EXERCISE INPUTS ->
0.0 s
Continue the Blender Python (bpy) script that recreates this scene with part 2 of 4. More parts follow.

---

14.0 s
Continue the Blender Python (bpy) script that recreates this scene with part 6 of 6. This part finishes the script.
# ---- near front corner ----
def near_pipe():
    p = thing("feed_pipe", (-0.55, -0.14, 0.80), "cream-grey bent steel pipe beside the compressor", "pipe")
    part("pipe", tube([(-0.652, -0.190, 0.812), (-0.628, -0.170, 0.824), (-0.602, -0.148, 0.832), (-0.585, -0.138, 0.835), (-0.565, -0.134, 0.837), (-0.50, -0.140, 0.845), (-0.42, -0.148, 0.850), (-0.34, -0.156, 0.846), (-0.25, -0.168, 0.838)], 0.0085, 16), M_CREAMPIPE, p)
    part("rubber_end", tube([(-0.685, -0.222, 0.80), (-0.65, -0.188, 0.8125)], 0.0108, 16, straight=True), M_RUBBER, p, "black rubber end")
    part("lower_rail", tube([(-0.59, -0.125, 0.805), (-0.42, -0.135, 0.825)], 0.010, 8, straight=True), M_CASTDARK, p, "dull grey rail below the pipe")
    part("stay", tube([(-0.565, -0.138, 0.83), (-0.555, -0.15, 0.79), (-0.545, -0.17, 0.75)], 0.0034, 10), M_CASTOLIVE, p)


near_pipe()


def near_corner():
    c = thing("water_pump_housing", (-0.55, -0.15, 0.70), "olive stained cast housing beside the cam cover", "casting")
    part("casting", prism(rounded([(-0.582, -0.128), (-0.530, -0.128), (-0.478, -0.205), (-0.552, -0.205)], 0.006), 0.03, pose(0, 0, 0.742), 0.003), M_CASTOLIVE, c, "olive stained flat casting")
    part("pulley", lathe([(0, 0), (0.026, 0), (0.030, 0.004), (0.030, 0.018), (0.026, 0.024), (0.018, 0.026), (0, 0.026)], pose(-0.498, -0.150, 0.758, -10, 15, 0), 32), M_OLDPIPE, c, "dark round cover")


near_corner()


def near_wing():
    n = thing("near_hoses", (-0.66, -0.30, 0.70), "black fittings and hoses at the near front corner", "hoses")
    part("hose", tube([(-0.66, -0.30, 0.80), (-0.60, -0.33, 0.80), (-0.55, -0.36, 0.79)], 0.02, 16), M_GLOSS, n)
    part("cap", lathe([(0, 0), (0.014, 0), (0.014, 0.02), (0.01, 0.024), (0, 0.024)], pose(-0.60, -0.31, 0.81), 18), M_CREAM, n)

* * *

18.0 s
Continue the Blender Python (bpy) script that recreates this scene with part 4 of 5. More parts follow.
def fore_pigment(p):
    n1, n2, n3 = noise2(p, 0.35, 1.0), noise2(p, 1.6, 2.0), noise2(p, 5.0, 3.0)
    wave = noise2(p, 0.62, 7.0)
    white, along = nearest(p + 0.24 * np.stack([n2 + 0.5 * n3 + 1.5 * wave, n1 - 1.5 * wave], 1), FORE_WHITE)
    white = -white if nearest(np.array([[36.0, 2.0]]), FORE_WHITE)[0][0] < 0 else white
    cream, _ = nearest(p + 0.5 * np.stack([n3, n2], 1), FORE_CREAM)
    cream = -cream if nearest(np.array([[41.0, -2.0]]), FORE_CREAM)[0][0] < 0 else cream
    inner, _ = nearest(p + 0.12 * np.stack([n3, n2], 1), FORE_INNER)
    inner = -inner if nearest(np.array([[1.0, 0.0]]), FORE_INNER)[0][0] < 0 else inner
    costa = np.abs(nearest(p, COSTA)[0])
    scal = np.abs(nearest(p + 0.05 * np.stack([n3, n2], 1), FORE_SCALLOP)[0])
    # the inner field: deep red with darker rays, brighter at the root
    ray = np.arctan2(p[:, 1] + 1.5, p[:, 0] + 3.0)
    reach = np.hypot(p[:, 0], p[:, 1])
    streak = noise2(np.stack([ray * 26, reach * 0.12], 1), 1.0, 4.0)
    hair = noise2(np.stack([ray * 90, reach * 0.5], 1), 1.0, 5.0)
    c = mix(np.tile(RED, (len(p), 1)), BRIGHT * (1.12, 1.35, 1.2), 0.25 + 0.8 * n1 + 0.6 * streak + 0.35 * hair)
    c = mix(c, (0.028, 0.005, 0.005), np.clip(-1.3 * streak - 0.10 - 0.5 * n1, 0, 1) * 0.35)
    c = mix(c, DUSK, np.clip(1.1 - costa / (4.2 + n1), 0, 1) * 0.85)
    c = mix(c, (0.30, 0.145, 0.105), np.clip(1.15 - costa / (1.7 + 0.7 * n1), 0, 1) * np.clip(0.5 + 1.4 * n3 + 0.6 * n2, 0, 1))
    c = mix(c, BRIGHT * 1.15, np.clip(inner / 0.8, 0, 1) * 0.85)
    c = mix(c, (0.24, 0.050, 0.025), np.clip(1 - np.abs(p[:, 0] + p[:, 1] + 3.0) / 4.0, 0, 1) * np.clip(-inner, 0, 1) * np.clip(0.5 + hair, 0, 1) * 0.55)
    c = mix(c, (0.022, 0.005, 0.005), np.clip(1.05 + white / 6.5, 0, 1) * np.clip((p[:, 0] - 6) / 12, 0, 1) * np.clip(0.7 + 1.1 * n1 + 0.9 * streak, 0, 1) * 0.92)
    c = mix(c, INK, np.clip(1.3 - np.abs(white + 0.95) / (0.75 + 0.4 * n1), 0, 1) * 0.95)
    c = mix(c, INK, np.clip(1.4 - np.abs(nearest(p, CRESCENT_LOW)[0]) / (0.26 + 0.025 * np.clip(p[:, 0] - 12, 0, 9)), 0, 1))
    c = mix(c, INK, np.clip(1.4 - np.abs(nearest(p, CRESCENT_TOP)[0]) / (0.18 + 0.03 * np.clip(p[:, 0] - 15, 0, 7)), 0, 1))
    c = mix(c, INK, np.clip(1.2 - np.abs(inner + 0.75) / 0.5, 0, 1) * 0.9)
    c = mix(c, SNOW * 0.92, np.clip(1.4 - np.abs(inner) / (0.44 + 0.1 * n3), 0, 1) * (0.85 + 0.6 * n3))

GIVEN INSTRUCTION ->
Print, without alteration, the lines from the line with "finishes the script." to the line with "18), M_CREAM, n)". Include both of them, and omit every other line.

FINISHED ANSWER ->
Continue the Blender Python (bpy) script that recreates this scene with part 6 of 6. This part finishes the script.
# ---- near front corner ----
def near_pipe():
    p = thing("feed_pipe", (-0.55, -0.14, 0.80), "cream-grey bent steel pipe beside the compressor", "pipe")
    part("pipe", tube([(-0.652, -0.190, 0.812), (-0.628, -0.170, 0.824), (-0.602, -0.148, 0.832), (-0.585, -0.138, 0.835), (-0.565, -0.134, 0.837), (-0.50, -0.140, 0.845), (-0.42, -0.148, 0.850), (-0.34, -0.156, 0.846), (-0.25, -0.168, 0.838)], 0.0085, 16), M_CREAMPIPE, p)
    part("rubber_end", tube([(-0.685, -0.222, 0.80), (-0.65, -0.188, 0.8125)], 0.0108, 16, straight=True), M_RUBBER, p, "black rubber end")
    part("lower_rail", tube([(-0.59, -0.125, 0.805), (-0.42, -0.135, 0.825)], 0.010, 8, straight=True), M_CASTDARK, p, "dull grey rail below the pipe")
    part("stay", tube([(-0.565, -0.138, 0.83), (-0.555, -0.15, 0.79), (-0.545, -0.17, 0.75)], 0.0034, 10), M_CASTOLIVE, p)


near_pipe()


def near_corner():
    c = thing("water_pump_housing", (-0.55, -0.15, 0.70), "olive stained cast housing beside the cam cover", "casting")
    part("casting", prism(rounded([(-0.582, -0.128), (-0.530, -0.128), (-0.478, -0.205), (-0.552, -0.205)], 0.006), 0.03, pose(0, 0, 0.742), 0.003), M_CASTOLIVE, c, "olive stained flat casting")
    part("pulley", lathe([(0, 0), (0.026, 0), (0.030, 0.004), (0.030, 0.018), (0.026, 0.024), (0.018, 0.026), (0, 0.026)], pose(-0.498, -0.150, 0.758, -10, 15, 0), 32), M_OLDPIPE, c, "dark round cover")


near_corner()


def near_wing():
    n = thing("near_hoses", (-0.66, -0.30, 0.70), "black fittings and hoses at the near front corner", "hoses")
    part("hose", tube([(-0.66, -0.30, 0.80), (-0.60, -0.33, 0.80), (-0.55, -0.36, 0.79)], 0.02, 16), M_GLOSS, n)
    part("cap", lathe([(0, 0), (0.014, 0), (0.014, 0.02), (0.01, 0.024), (0, 0.024)], pose(-0.60, -0.31, 0.81), 18), M_CREAM, n)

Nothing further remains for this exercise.